System 1 cognitive abilities are about low-level perception and intuitive knowledge. System 2 cognitive abilities can be described verbally, and include things like reasoning, planning, and imagination. In cognitive neuroscience, the “Global Workspace Theory” says that at each moment specific pieces of information become a part of working memory and become globally available to other unconscious computational processes. Relative to the unconscious state, the conscious state is low-dimensional, focusing on a few things. The paper proposes we use an attention mechanism (in the sense of the Bahdanau 2015 paper) to produce the conscious state, and then a VAE or conditional GAN to produce the output from the conscious state.
One interesting note he makes is about the distinction between keys and values. He says the Transformer architecture binds key-value pairs together, instead of just copying the relevant values. I hadn’t noticed that.

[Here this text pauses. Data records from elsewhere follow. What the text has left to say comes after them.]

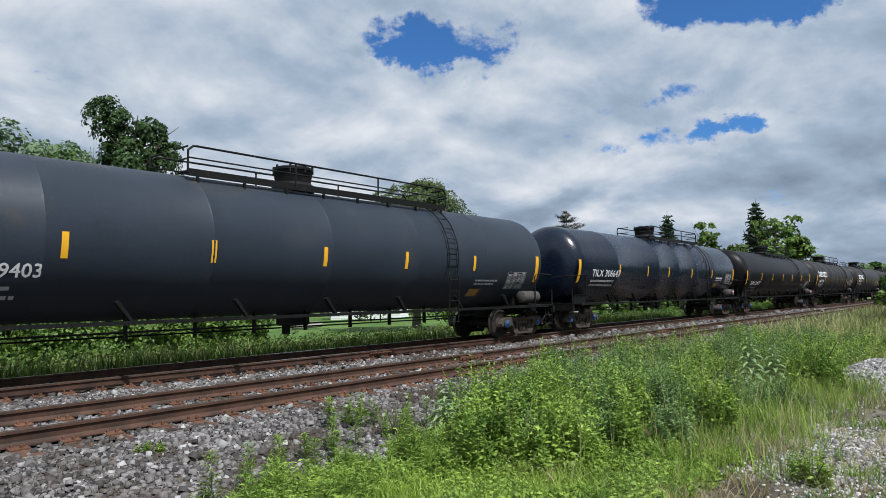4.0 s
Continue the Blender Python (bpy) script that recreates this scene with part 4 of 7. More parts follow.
def table(car, skin, x0, z0, w, h, rows, mat):
    m = Mesh()
    t = 0.012
    for k in range(rows + 1):
        z = z0 + h * k / rows
        patch(m, skin, x0, x0 + w, z - t / 2, z + t / 2, 0.006, 0, 1)
    for q in (0, 0.3, 0.55, 0.78, 1):
        patch(m, skin, x0 + w * q - t / 2, x0 + w * q + t / 2, z0, z0 + h, 0.0065, 0, 3)
    rng = random.Random(rows)
    for k in range(rows):
        for a, b in ((0.03, 0.27), (0.34, 0.52), (0.6, 0.74), (0.82, 0.97)):
            if rng.random() < 0.85:
                patch(m, skin, x0 + w * a, x0 + w * (a + (b - a) * rng.uniform(0.6, 1)), z0 + h * (k + 0.3) / rows, z0 + h * (k + 0.7) / rows, 0.0055, 0, 1)
    part("data_panel", m, M[mat], car, "small framed table of stencilled data")


def reflectors(car, skin, xs, z0=2.38, z1=2.78, w=0.11, mat="yellow_refl"):
    for x in xs:
        part("reflector", patch(Mesh(), skin, x - w / 2, x + w / 2, z0, z1, 0.004, 0, 6), M[mat], car, "yellow reflective strip")


def scribble(car, skin, x0, x1, z0, z1, mat, seed, strokes=5, w=0.035, off=0.008):
    """A loose spray-can tag of looping strokes."""
    rng = random.Random(seed)
    m = Mesh()
    n = strokes
    for k in range(n):
        cx = x0 + (x1 - x0) * (k + 0.5) / n
        rx, rz = (x1 - x0) / n * rng.uniform(0.4, 0.75), (z1 - z0) * rng.uniform(0.3, 0.5)
        cz = (z0 + z1) / 2 + rng.uniform(-0.1, 0.1) * (z1 - z0)
        a0, a1 = rng.uniform(0, 6.28), rng.uniform(3.0, 5.6)
        fx, fz, ph = rng.choice((1, 1, 2)), rng.choice((1, 1, 2)), rng.uniform(0, 1.5)
        pts = [(cx + rx * math.cos(a0 + fx * a1 * i / 14), cz + rz * math.sin(ph + a0 + fz * a1 * i / 14)) for i in range(15)]
        for (a, b), (c, d) in zip(pts, pts[1:]):
            L = math.hypot(c - a, d - b) or 1
            nx, nz = -(d - b) / L * w / 2, (c - a) / L * w / 2
            e, g = (c - a) / L * w * 0.3, (d - b) / L * w * 0.3
            m.add([skin.at(a - e + nx, b - g + nz, off), skin.at(a - e - nx, b - g - nz, off), skin.at(c + e - nx, d + g - nz, off), skin.at(c + e + nx, d + g + nz, off)], [(0, 1, 2, 3)])
    part("graffiti_tag", m, M[mat], car, "loose spray-painted graffiti tag")


def clipped(pts, lo, hi):
    """A convex outline of (x, z) cut to the band lo..hi of z."""
    for lim, sgn in ((lo, 1), (hi, -1)):
        out = []
        for (ax, az), (bx, bz) in zip(pts, pts[1:] + pts[:1]):
            da, db = (az - lim) * sgn, (bz - lim) * sgn
            if da >= 0:
                out.append((ax, az))
            if da * db < 0:
                q = da / (da - db)
                out.append((ax + (bx - ax) * q, lim))
        pts = out
        if len(pts) < 3:
            return []
    return pts


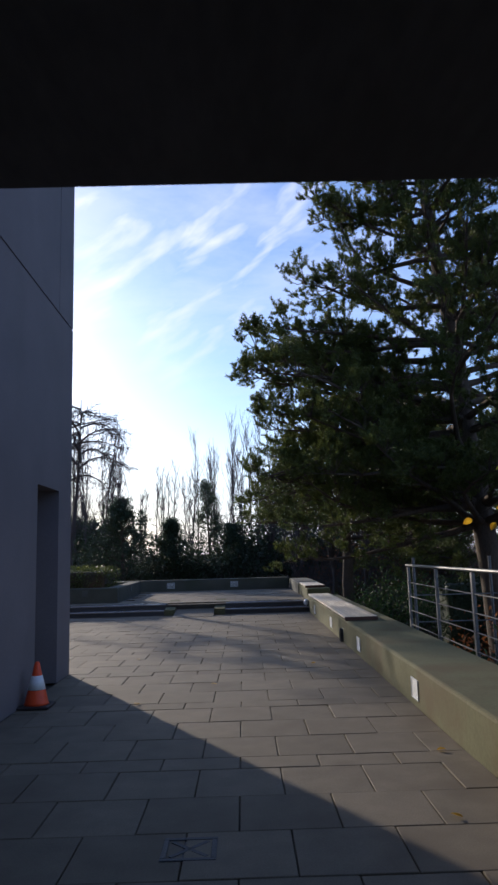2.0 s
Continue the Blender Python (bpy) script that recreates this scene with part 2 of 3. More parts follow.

This is a pretty hypothetical paper, and I think he makes some mistakes because the theory is not grounded in experimentation. For example, equation (6) implies that the utterance at time depends on the previous utterance, which doesn’t make sense to me.
I think the contribution of this paper is its exposition of the consciousness as being a representation of the broader unconscious state that is closely tied to natural language description of world state. This could be useful in an ML context if we used a natural language description of world state as one of the objective functions for the consciousness state in the system.